Nazarali Issa

Personal information
- Full name: Nazarali Issa Ramadhani
- Date of birth: 19 November 1990
- Place of birth: Comoros
- Position(s): Attacker

Senior career*
- Years: Team / Apps / (Gls)
- Coin Nord de Mitsamiouli
- Cercle de Joachim SC
- 2016–20xx: SS Capricorne
- 2017–: Trois Bassins FC

International career
- 2008–2019: Comoros / 5+ / (1)

= Nazarali Issa =

Comorian association football player

Nazarali Issa (born 19 November 1990) is a Comorian footballer.

==Career==

===Mauritius===

Achieving a transfer to Cercle de Joachim SC prior to spring 2013, Issa contributed a hat-trick as the Curepipiens eliminated AS Port-Louis 2000 from the 2013 Mauritian Cup.

===Reunion===

Putting four past AS 12ème Km at the 2016-17 Coupe de France with SS Capricorne, the Comorian stated that the style in Mauritius was less technical compared to Reunion. Pulling off a deal with Trois-Bassins a year later, he chalked up three goals in his first two fixtures, including a double to fell AS Saint-Louisienne 2-0 before bring up his tally to four in as many rounds. However, he picked dup an injury as November 2017 got underway.

===International goals===
Scores and results list the Comoros' goal tally first.

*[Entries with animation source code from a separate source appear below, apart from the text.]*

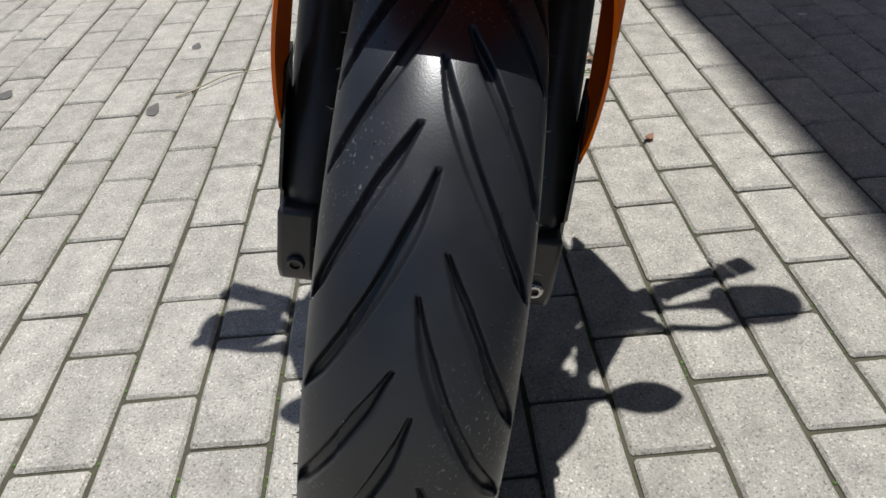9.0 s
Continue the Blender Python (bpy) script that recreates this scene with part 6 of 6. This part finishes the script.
tube(bm, [(-1.035, -.475, .003), (-1.07, -.43, .006), (-1.115, -.385, .010), (-1.14, -.35, .008), (-1.16, -.29, .004), (-1.20, -.22, .003)], [.0022, .002, .0018, .0015, .0012, .0008], 6, 24)
tagged(part("stalk", bm, TWIG, None, "long dry grass stalk lying on the paving"), category="stalk")
bm = bmesh.new()
for i in range(6):
    a = i * 1.1
    tube(bm, [(-1.0 + .01 * i, .47, .003), (-1.0 + .01 * i + .02 * math.cos(a), .47 + .03 * math.sin(a), .006), (-1.0 + .01 * i + .035 * math.cos(a + .4), .47 + .05 * math.sin(a + .4), .003)], .0008, 5)
tagged(part("twig", bm, DRYLEAF, None, "tangle of thin dry brown twigs"), category="twig")
for x, y, a, b in ((-1.134, -.908, .026, .017), (-.979, -.513, .032, .014), (-1.36, -.50, .024, .012), (-.28, .50, .006, .004)):
    bm = bmesh.new()
    pts = [(x + a * math.cos(t) * (1 + .2 * math.sin(3 * t + x)), y + b * math.sin(t) * (1 + .25 * math.sin(2 * t)), .0012) for t in (2 * math.pi * i / 18 for i in range(18))]
    plate(bm, pts, (0, 0, 1), 0.0006)
    tagged(part("stain", bm, STAIN, None, "dark dried spot on a paving block"), category="stain", group="spots on the paving")
# moss tufts in the joints
bm = bmesh.new()
for i in range(900):
    k = rg.randrange(-9, 5)
    x, y = rg.uniform(-1.9, 0.6), .199 + PW * k
    y += x * math.tan(PTURN) + rg.uniform(-.0016, .0016)
    s = rg.uniform(.0012, .0032)
    turned(bm, [(s, 0), (s * .8, s * .6), (s * .1, s)], (x, y, -.0068), (rg.uniform(-.3, .3), rg.uniform(-.3, .3), 1), 5)
tagged(part("moss", bm, GREEN, None, "tiny tufts of moss in the paving joints"), category="moss", kind="stuff")
# bottle and cloth seen on the shop floor
bm = bmesh.new()
turned(bm, [(.03, 0), (.032, .02), (.032, .10), (.015, .13), (.012, .15)], (-3.18, 2.70, FLOOR), (0, 0, 1), 20)
tagged(part("spray_bottle", bm, BLUETOOL, None, "blue plastic spray bottle on the shop floor"), category="bottle")


# two dark motorcycles parked inside the shop, facing the window
def parked_motorcycle(x, y, turn):
    th = tagged(new("parked_motorcycle"), "dark motorcycle parked on the shop floor behind the glass", "motorcycle", "motorcycles in the shop")
    th.matrix_basis = pose(x, y, FLOOR, 0, 0, turn)
    for name, ox, w in (("front_wheel", 0.0, .060), ("rear_wheel", -1.42, .085)):
        at = (ox, 0, .305)
        bm = bmesh.new()
        turned(bm, [(.215, -w * .7), (.245, -w * .95), (.275, -w * .9), (.296, -w * .5), (.305, 0), (.296, w * .5), (.275, w * .9), (.245, w * .95), (.215, w * .7)], at, (0, 1, 0), 48, False)
        wh = part("tyre", bm, DEEPBLACK, th, "black tyre", sharp=50)
        bm = bmesh.new()
        turned(bm, [(.195, -w * .6), (.216, -w * .7), (.216, w * .7), (.195, w * .6), (.195, -w * .6)], at, (0, 1, 0), 48, False)
        part("rim", bm, RIMBLACK, wh)
        for i in range(5):
            bm = bmesh.new()
            a = 2 * math.pi * i / 5
            tube(bm, [at, (ox + .2 * math.cos(a), 0, .305 + .2 * math.sin(a))], [.022, .012], 8)
            part("spoke", bm, RIMBLACK, wh)
        bm = bmesh.new()
        turned(bm, [(.09, .062), (.145, .062), (.145, .067), (.09, .067), (.09, .062)], at, (0, 1, 0), 40, False)
        part("brake_disc", bm, ENGINE, wh, "dark brake disc")
    for s in (R_, L_):
        bm = bmesh.new()
        tube(bm, [(.02, .1 * s, .30), (-.08, .1 * s, .55)], .027, 14)
        leg = part("fork_leg", bm, FRAMEPAINT, th, "fork leg with a bright tube")
        bm = bmesh.new()
        tube(bm, [(-.08, .1 * s, .55), (-.26, .1 * s, .98)], .019, 14)
        part("fork_tube", bm, CHROME, leg)
        bm = bmesh.new()
        tube(bm, [(-.28, .04 * s, 1.03), (-.30, .22 * s, 1.08), (-.40, .38 * s, 1.05)], .012, 10, 16)
        part("handlebar", bm, FRAMEPAINT, th)
    bm = skin([mirrored([(.17 * math.cos(radians(q)), y_, .305 + (.345 - .2 * y_ * y_ * 40) * math.sin(radians(q)) * 1.0) for y_ in (0, .035, .062)]) for q in (55, 75, 95, 115)], 16, 13)
    part("mudguard", thick(bm, .004), BLACKGLOSS, th)
    bm = skin([mirrored([(x_, a * k, z0 + h * m) for k, m in ((0, 1), (.6, .95), (1, .5), (.9, 0))]) for x_, a, z0, h in ((-.22, .09, .80, .12), (-.35, .15, .74, .26), (-.6, .15, .70, .30), (-.85, .12, .68, .14), (-1.15, .12, .70, .12), (-1.5, .05, .84, .08))], 30, 25)
    part("bodywork", thick(bm, .004), BLACKGLOSS, th, "glossy black tank, seat and tail")
    bm = bmesh.new()
    rings(bm, [[(-.36, y_, .68), (-.44, y_, .30), (-.80, y_, .24), (-.88, y_, .50), (-.70, y_, .70)] for y_ in (-.15, .15)])
    part("engine", bm, ENGINE, th, bevel=.02)
    bm = bmesh.new()
    turned(bm, [(.02, -.04), (.075, -.03), (.088, .03), (.08, .045), (.0, .055)], (-.14, 0, .90), (1, 0, -.1), 28)
    part("headlight", bm, BLACKGLOSS, th, "round dark headlight")
    return th


parked_motorcycle(-2.40, 2.44, 284)
parked_motorcycle(-1.62, 2.70, 280)


# ---- single pavers and bricks ----
for px, py, lift, tx, ty in PAVERS:
    ob = new("paver", variants[rnd.randrange(4)])
    ob.parent = ground
    ob.matrix_basis = pose(px, py, lift, math.degrees(tx), math.degrees(ty), 180 * rnd.randrange(2))
for x, dy, z in BRICKS:
    ob = new("brick", brick_me)
    ob.parent = wall
    ob.matrix_basis = pose(x, dy, z, 0, 0, 0)
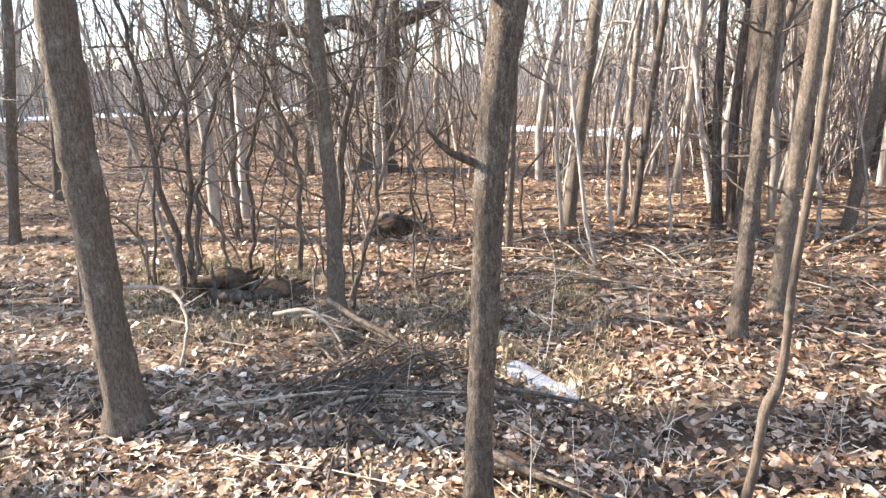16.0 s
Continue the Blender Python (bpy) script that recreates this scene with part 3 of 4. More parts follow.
tree("smooth grey young tree near the path", -4.64, 3.32, 0.060, [(0.73, 0.01, 0.04, 0.056), (1.56, 0.01, 0.09, 0.054), (2.09, 0.02, 0.13, 0.053)], 8, BARK_GREY, 14, 0.04, 0.1, 2.2, 7, 1.6)

# trees of the middle distance
MID = "forest trees farther off"
tree("dark forest tree farther off, forked", -8.9, 10.7, 0.115, [(1.11, 0.04, 0.04, 0.112), (2.65, 0.06, 0.06, 0.108)], 10, BARK_DARK, 14, 0.06, 0.15, 2.2, 6, 2.2, group=MID, stubs=5)
tree("dark forest tree farther off", -11.4, 13.0, 0.16, [(1.54, 0.04, 0.04, 0.15), (3.81, 0.11, 0.12, 0.14)], 12, BARK_DARK, 14, 0.06, 0.2, 3.0, 9, 2.8, group=MID, stubs=5)
tree("stout dark forest tree farther off", -19.4, 10.7, 0.27, [(1.4, 0.01, 0.02, 0.26), (4.9, 0.02, 0.04, 0.24)], 16, BARK_DARK, 14, 0.05, 0.3, 3.0, 10, 3.2, group=MID, stubs=5)
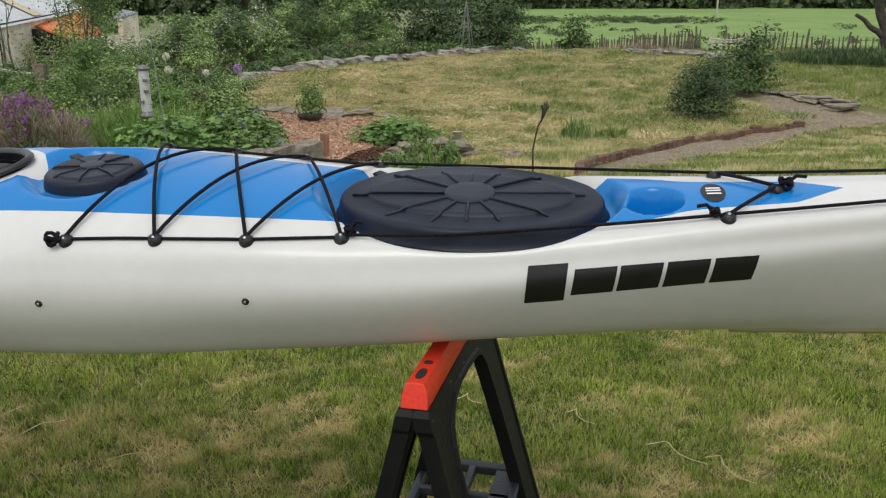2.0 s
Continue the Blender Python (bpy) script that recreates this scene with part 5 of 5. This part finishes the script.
sheet("wood_chip_path", "pinkish wood-chip path between the beds", [(-1.15, 8.6), (-0.65, 9.6), (-0.5, 12.0), (-0.3, 13.6), (-1.0, 14.1), (-2.0, 14.0), (-2.6, 15.0), (-3.0, 15.2), (-2.4, 13.4), (-1.95, 11.5), (-1.6, 9.6)], CHIPS, 0.1, 0.02, bits=(26000, 0.04, CHIP_BITS, "loose_wood_chips", "loose pale wood chips"))
sheet("bark_mulch", "dark brown bark mulch under the plants", [(-0.9, 8.6), (0.3, 9.6), (0.5, 10.6), (-0.4, 10.9), (-0.75, 9.9)], BARK, 0.1, 0.026, bits=(6000, 0.05, BARK, "loose_bark", "loose dark bark pieces"))


def rock_mesh(name, seed, material, sub=3, flat=0.0, rough=0.22):
    bm = bmesh.new()
    bmesh.ops.create_icosphere(bm, subdivisions=sub, radius=0.5)
    off = Vector((seed * 3.1, seed * 1.7, seed))
    for v in bm.verts:
        c = v.co.normalized()
        q = Vector([math.copysign(abs(a) ** (1 - 0.55 * flat), a) for a in c]) * 0.5
        v.co = q * (1 + rough * noise.noise(c * 1.7 + off) + 0.4 * rough * noise.noise(c * 5 + off))
    me = bpy.data.meshes.new(name)
    for f in bm.faces:
        f.smooth = False
    bm.to_mesh(me)
    bm.free()
    me.materials.append(material)
    return me


def block_mesh(name, seed, material, rough=0.12, cuts=2):
    """A broken block of stone: a box with chipped, uneven faces."""
    bm = bmesh.new()
    bmesh.ops.create_cube(bm, size=1.0)
    bmesh.ops.subdivide_edges(bm, edges=list(bm.edges), cuts=cuts, use_grid_fill=True)
    off = Vector((seed * 2.3, seed * 1.1, seed * 0.7))
    for v in bm.verts:
        c = v.co.copy()
        big = Vector((noise.noise(c * 1.5 + off), noise.noise(c * 1.5 + off + Vector((9, 0, 0))), noise.noise(c * 1.5 + off + Vector((0, 9, 0)))))
        fine = Vector((noise.noise(c * 5 + off), noise.noise(c * 5 + off + Vector((4, 0, 0))), noise.noise(c * 5 + off + Vector((0, 4, 0)))))
        corner = sum(abs(a) > 0.49 for a in c)
        v.co = c * (1 - 0.05 * (corner - 1)) + big * rough * 2 * Vector((1, 1, 0.6)).length / 1.5 + fine * rough * 0.6
    me = bpy.data.meshes.new(name)
    bm.to_mesh(me)
    bm.free()
    me.materials.append(material)
    return me


SLABS = [block_mesh("slab", 3 + k, STONE, 0.14) for k in range(6)]
LEDGE = [block_mesh("slab", 53 + k, KERB, 0.13) for k in range(4)]
ROCKS = [rock_mesh("rock", 13 + k, STONE_WARM, 3, 0.6, 0.25) for k in range(4)]


def stone_row(name, label, path, size, courses, seed, mesh_list, gap=1.0, jitter=0.06, material_label=""):
    """A thing made of separate stones laid along a line."""
    rng = np.random.default_rng(seed)
    pts = np.array(path, float)
    root = thing(name, (pts[0, 0], pts[0, 1], gz1(*pts[0])), label, "stone wall" if courses > 1 else "stone edging")
    seg = np.linalg.norm(np.diff(pts, axis=0), axis=1)
    total = seg.sum()
    cum = np.concatenate([[0], np.cumsum(seg)])
    z0 = gz1(*pts[0])
    for c in range(courses):
        s = rng.uniform(0, 0.2)
        while s < total:
            L = size[0] * rng.uniform(0.65, 1.4)
            m = min(s + L / 2, total)
            x, y = np.interp(m, cum, pts[:, 0]), np.interp(m, cum, pts[:, 1])
            k = min(np.searchsorted(cum, m) - 1, len(seg) - 1) if m > 0 else 0
            d = pts[max(k, 0) + 1] - pts[max(k, 0)]
            h = size[2] * rng.uniform(0.75, 1.3)
            o = new("stone", mesh_list[rng.integers(len(mesh_list))])
            o.parent = root
            o.matrix_basis = pose(x - pts[0, 0] + rng.normal(0, jitter), y - pts[0, 1] + rng.normal(0, jitter), gz1(x, y) - z0 + (c + 0.4) * size[2] * 0.92, rng.normal(0, 4), rng.normal(0, 4), math.degrees(math.atan2(d[1], d[0])) + rng.normal(0, 9)) @ Matrix.Diagonal((L * 1.05, size[1] * rng.uniform(0.8, 1.25), h, 1))
            s += L * gap
    return root


stone_row("dry_stone_wall", "low grey dry-stone wall with flat capping slabs", [(-3.95, 18.2), (-3.7, 18.5), (-2.74, 19.6), (-1.15, 20.7), (0.35, 22.4), (2.07, 23.75), (3.7, 24.3)], (0.44, 0.42, 0.19), 1, 5, SLABS, 1.0, 0.09)
stone_row("dry_stone_wall", "low grey dry-stone wall by the bench", [(7.1, 23.9), (8.2, 23.4), (9.2, 22.9), (9.5, 21.6)], (0.55, 0.45, 0.2), 1, 6, SLABS, 1.0, 0.09)
stone_row("stone_edging", "line of scattered grey stones in the grass", [(3.9, 24.3), (5.6, 24.5), (7.0, 24.0)], (0.22, 0.18, 0.12), 1, 7, ROCKS, 2.0)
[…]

| No. | Date | Venue | Opponent | Score | Result | Competition |
|---|---|---|---|---|---|---|
| 1. | 20 July 2019 | Stade George V, Curepipe, Mauritius | Maldives | 2–0 | 3–0 | 2019 Indian Ocean Island Games |

==Personal life==

His father dying on 29 July 2014, Comorian sports media blog eliedjouma.centerblog.net offered their commiserations to him as well as his family.